May 22, 1931 - I got up at 5 o'clock this morning and finished my nature Study notebook.  The Nature Study and Management tests weren't so bad.  I came home with Tillie Eckert.  This evening Ralph, Ray, Florence and I went up to Uncle Hans'.
May 23, 1931 - Ray's birthday.  I washed out a few of my clothes today and cleaned up the house.  Marie and Clifford, Annie and Ola, Uncle Max and family, Dora and George, Hans, Edwin, Martha, Willie, Lilly, Louise, Ralph, Florence and Bill Frink were here tonite for Ray's birthday.  We played cards.  Willy stayed all night with Ray.
May 24, 1931 - I cleaned up the house this morning.  Florence, Ralph and Edwin came about 11 o'clock and we went to Emerson.  We stopped in Wakefield to get a film and I saw "the Owl."  We had a picnic dinner, went down to the springs, took pictures, Ralph got "stuck in the mud", played baseball.  In other words a good time.  On way home saw the rest of the plane in which Guy Strickland and "Red" Putnam were burned to death.  We went to the movies and saw "Skippy".
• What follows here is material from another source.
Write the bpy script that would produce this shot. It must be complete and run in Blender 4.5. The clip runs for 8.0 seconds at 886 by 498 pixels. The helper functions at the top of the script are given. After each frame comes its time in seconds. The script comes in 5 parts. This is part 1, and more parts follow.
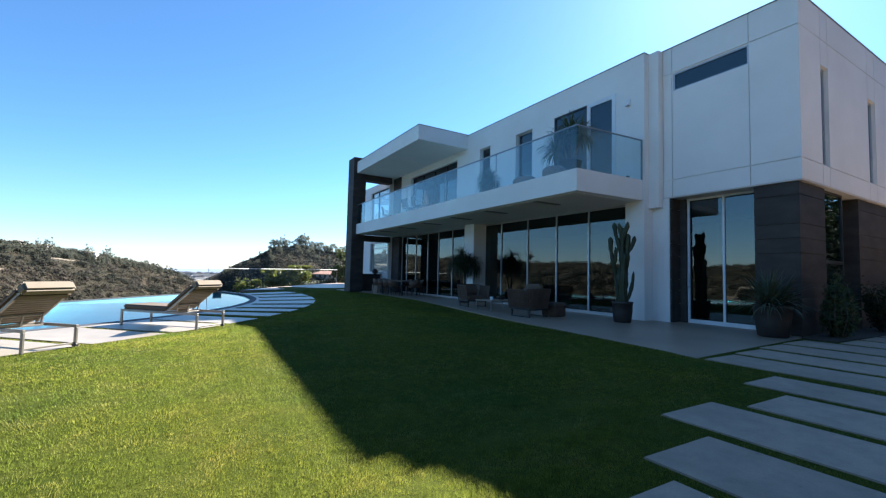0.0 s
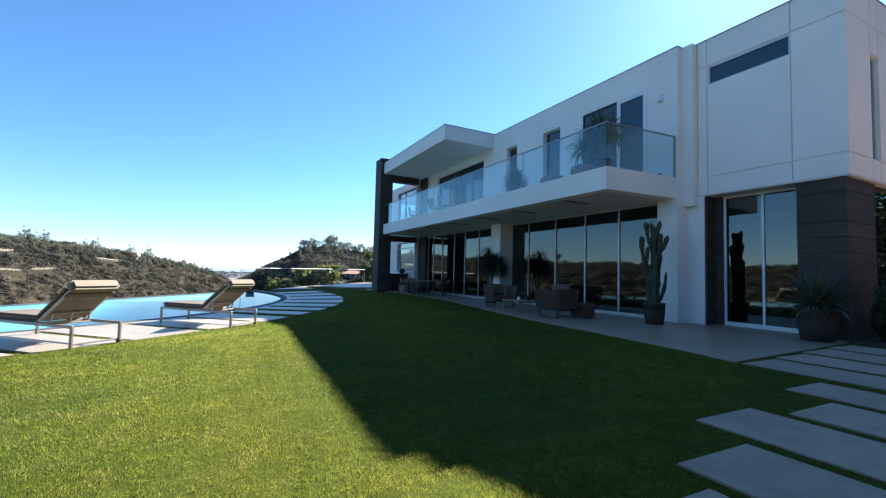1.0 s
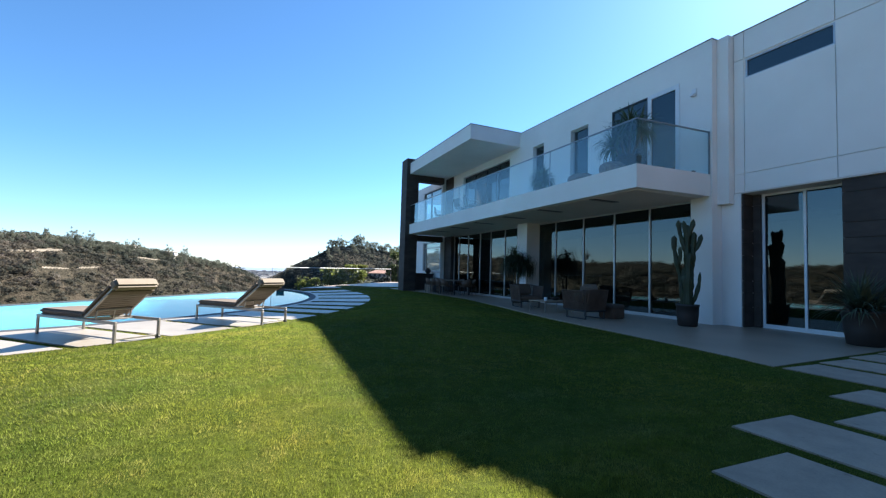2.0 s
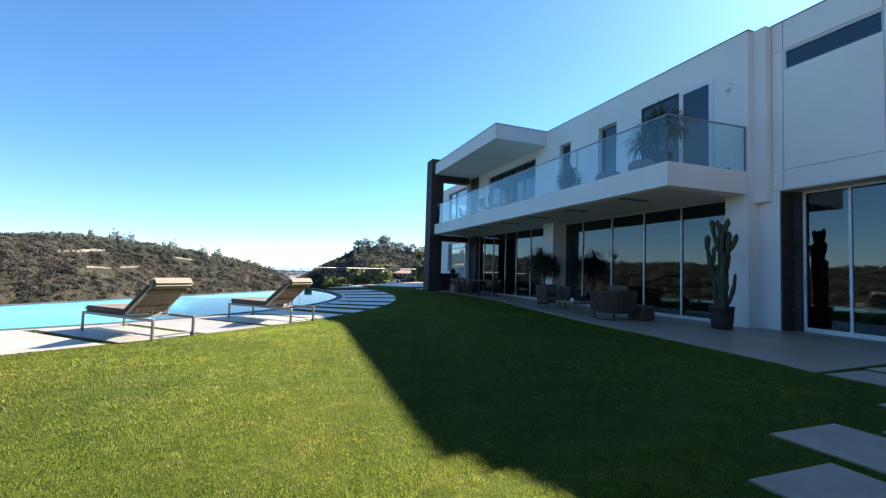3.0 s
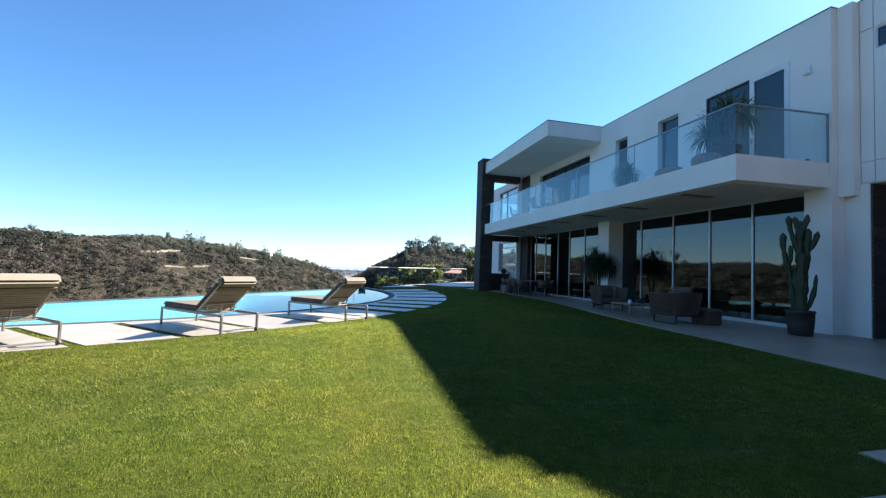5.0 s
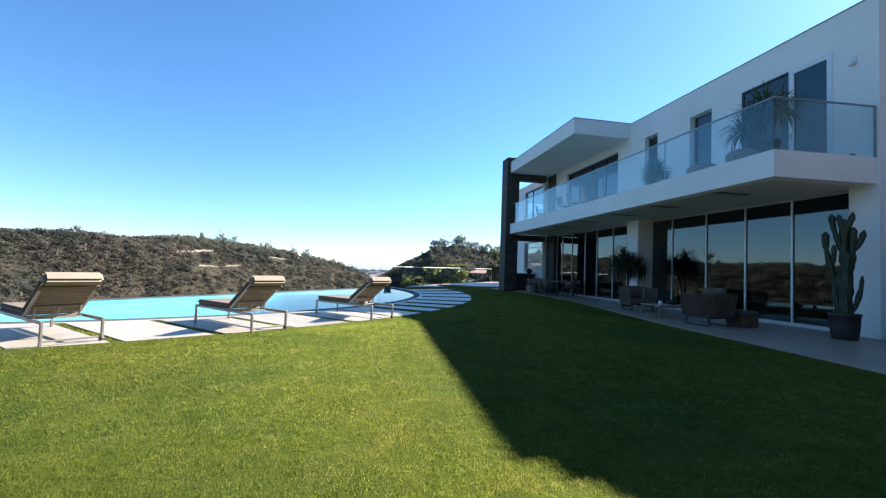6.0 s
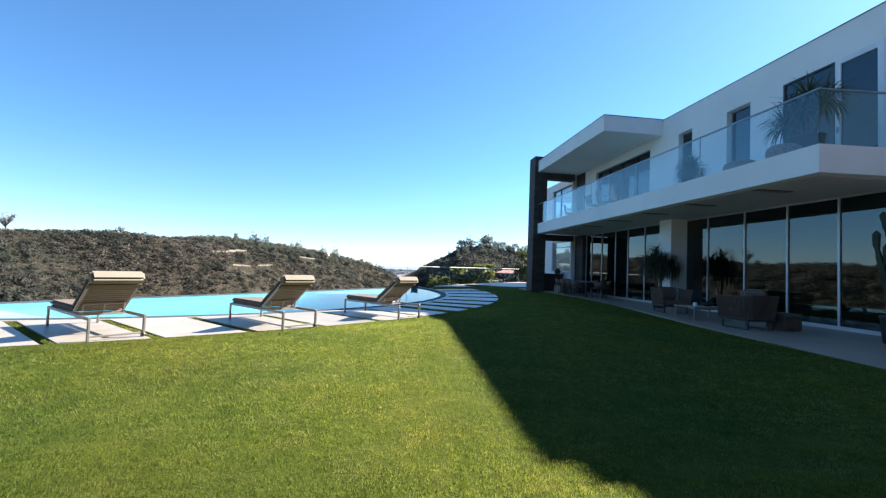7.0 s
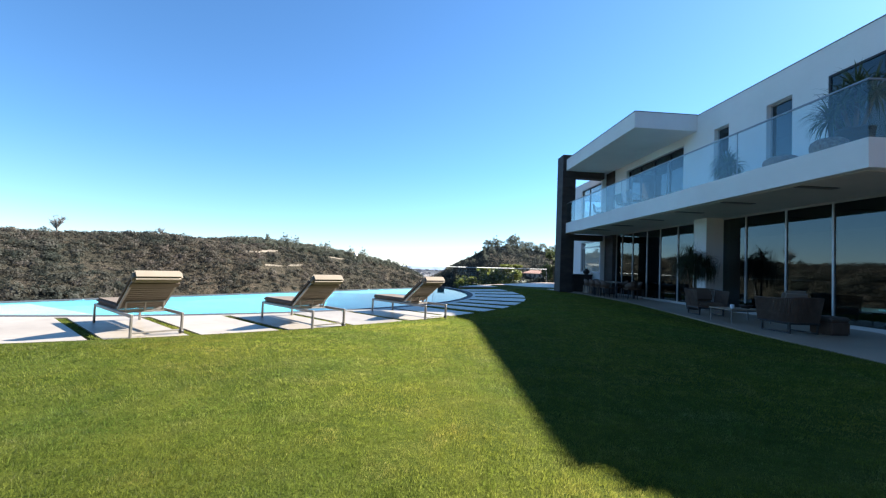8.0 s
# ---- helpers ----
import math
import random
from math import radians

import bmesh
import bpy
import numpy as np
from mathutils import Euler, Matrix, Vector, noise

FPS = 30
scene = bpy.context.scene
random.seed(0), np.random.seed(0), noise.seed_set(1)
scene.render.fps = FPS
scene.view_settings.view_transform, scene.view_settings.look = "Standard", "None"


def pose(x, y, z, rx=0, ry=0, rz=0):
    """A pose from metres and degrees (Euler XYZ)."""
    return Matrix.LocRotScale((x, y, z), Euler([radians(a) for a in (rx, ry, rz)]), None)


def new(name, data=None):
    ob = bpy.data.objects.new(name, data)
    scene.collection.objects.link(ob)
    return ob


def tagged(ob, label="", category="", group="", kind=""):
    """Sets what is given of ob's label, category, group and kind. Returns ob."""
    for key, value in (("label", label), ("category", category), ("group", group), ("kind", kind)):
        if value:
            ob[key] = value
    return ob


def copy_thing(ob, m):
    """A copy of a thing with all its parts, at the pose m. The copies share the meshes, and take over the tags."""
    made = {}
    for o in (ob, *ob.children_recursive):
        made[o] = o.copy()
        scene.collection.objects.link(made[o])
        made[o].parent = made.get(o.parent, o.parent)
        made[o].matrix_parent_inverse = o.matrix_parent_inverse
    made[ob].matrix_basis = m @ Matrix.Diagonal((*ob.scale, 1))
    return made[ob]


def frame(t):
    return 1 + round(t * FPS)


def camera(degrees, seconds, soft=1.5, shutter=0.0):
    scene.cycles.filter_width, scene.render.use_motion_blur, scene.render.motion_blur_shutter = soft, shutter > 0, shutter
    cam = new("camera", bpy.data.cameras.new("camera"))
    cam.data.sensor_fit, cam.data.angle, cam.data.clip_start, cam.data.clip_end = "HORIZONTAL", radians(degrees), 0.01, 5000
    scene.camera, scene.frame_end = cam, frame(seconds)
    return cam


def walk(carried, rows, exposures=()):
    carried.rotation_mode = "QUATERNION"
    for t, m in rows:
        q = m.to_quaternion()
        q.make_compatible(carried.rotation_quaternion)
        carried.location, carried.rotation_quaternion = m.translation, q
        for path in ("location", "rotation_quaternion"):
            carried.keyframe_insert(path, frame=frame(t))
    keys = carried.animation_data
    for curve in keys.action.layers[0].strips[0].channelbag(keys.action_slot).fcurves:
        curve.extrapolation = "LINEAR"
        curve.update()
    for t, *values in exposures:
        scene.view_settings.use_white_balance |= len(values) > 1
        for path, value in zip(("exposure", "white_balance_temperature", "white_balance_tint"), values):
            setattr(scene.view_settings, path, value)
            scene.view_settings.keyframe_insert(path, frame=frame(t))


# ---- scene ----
cam = camera(92.1, 8.0, soft=1.25)
PATH = [
    (0.0, pose(0, 0, 1.15, 93.36, -1.40, -30.98)),
    (0.5, pose(0, 0, 1.15, 93.32, -1.48, -29.25)),
    (1.0, pose(0, 0, 1.15, 93.26, -1.54, -27.44)),
    (1.5, pose(0, 0, 1.15, 93.18, -1.62, -25.68)),
    (3.0, pose(0, 0, 1.15, 93.04, -1.85, -20.64)),
    (3.5, pose(0, 0, 1.15, 92.98, -1.89, -18.92)),
    (4.0, pose(0, 0, 1.15, 92.91, -1.93, -17.22)),
    (4.5, pose(0, 0, 1.15, 92.86, -1.99, -15.52)),
    (6.0, pose(0, 0, 1.15, 92.65, -2.18, -10.55)),
    (6.5, pose(0, 0, 1.15, 92.58, -2.25, -8.76)),
    (7.0, pose(0, 0, 1.15, 92.50, -2.31, -6.97)),
    (7.5, pose(0, 0, 1.15, 92.43, -2.35, -5.18)),
    (8.0, pose(0, 0, 1.15, 92.37, -2.39, -3.42)),
]
walk(cam, PATH, [(0.0, 2.24, 6500, 10), (8.0, 2.24, 6500, 10)])

# ---- light: a clear day, the sun over the roof of the house ----
SUN = Vector((9.85, 4.60, 7.65)).normalized()
sun_az, sun_el = math.atan2(SUN.x, SUN.y), math.asin(SUN.z)
world = bpy.data.worlds.new("sky")
scene.world = world
world.use_nodes = True
wn = world.node_tree.nodes
sky = wn.new("ShaderNodeTexSky")
sky.sky_type = "NISHITA"
sky.sun_disc = False
sky.sun_elevation, sky.sun_rotation = sun_el, sun_az
sky.altitude, sky.air_density, sky.dust_density, sky.ozone_density = 400, 0.85, 0.25, 4.0
wn["Background"].inputs["Strength"].default_value = 0.05
tint = wn.new("ShaderNodeMix")
tint.data_type, tint.blend_type = "RGBA", "MULTIPLY"
tint.inputs[0].default_value = 1.0
# the haze whitens the sky all round towards the horizon
direction, axes, haze = wn.new("ShaderNodeTexCoord"), wn.new("ShaderNodeSeparateXYZ"), wn.new("ShaderNodeValToRGB")
for at, shade in zip((0.0, 0.09, 0.22), ((0.98, 0.99, 1.08, 1), (0.80, 1.0, 1.11, 1), (0.68, 1.0, 1.15, 1))):
    stop = haze.color_ramp.elements[0] if at == 0 else haze.color_ramp.elements.new(at)
    stop.position, stop.color = at, shade
haze.color_ramp.elements.remove(haze.color_ramp.elements[-1])
world.node_tree.links.new(direction.outputs["Generated"], axes.inputs[0])
world.node_tree.links.new(axes.outputs["Z"], haze.inputs[0])
world.node_tree.links.new(haze.outputs[0], tint.inputs[7])
world.node_tree.links.new(sky.outputs[0], tint.inputs[6])
world.node_tree.links.new(tint.outputs[2], wn["Background"].inputs["Color"])
lamp = bpy.data.lights.new("sun", "SUN")
lamp.energy, lamp.angle, lamp.color = 5.0, radians(0.53), (1.0, 0.95, 0.87)
sun = new("sun", lamp)
sun.rotation_mode = "QUATERNION"
sun.rotation_quaternion = SUN.to_track_quat("Z", "Y")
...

It is comforting to know that both Dale and I came by our procrastination, especially when it comes to schoolwork, honestly.

I had never heard of a plane crash in our neck of the woods.  I found this in the Wisconsin Rapids Daily Tribune for May 25, 1931:

     "Guy Strickland of Wayne and Wayne Putnam of Naper, Neb., were killed yesterday when a plane Strickland was piloting struck a down current of air and went into a tailspin, at Wayne, Neb."

     Here is some information about "Skippy":  Skippy is a film that was released in 1931. It was one of the first films nominated for the Academy Award for Best Picture. The screenplay was based on the comic strip Skippy by Percy Crosby. For his performance, Jackie Cooper, at the age of nine, became the youngest person to earn an Academy Award nomination for  Best Actor in a Leading Role.  The film also did well enough to inspire a sequel called Sooky.  The story involved Skippy's efforts to help his new friend Sooky. Sooky is played by Jackie Coogan's brother Robert. In the story Sooky lives in a shantytown, and both he and Skippy try desperately to save a dog. In one scene, director Norman Taurog needed to get his nephew, Jackie Cooper, to cry, so he told young Jackie that he was going to kill his dog. Jackie did the scene and proceeded to find out his dog would be unharmed. From this point on, Jackie Cooper had mixed feelings toward his uncle, almost to the point of hatred, and rarely spoke to him again. 

I would have to agree with young Mr. Cooper here.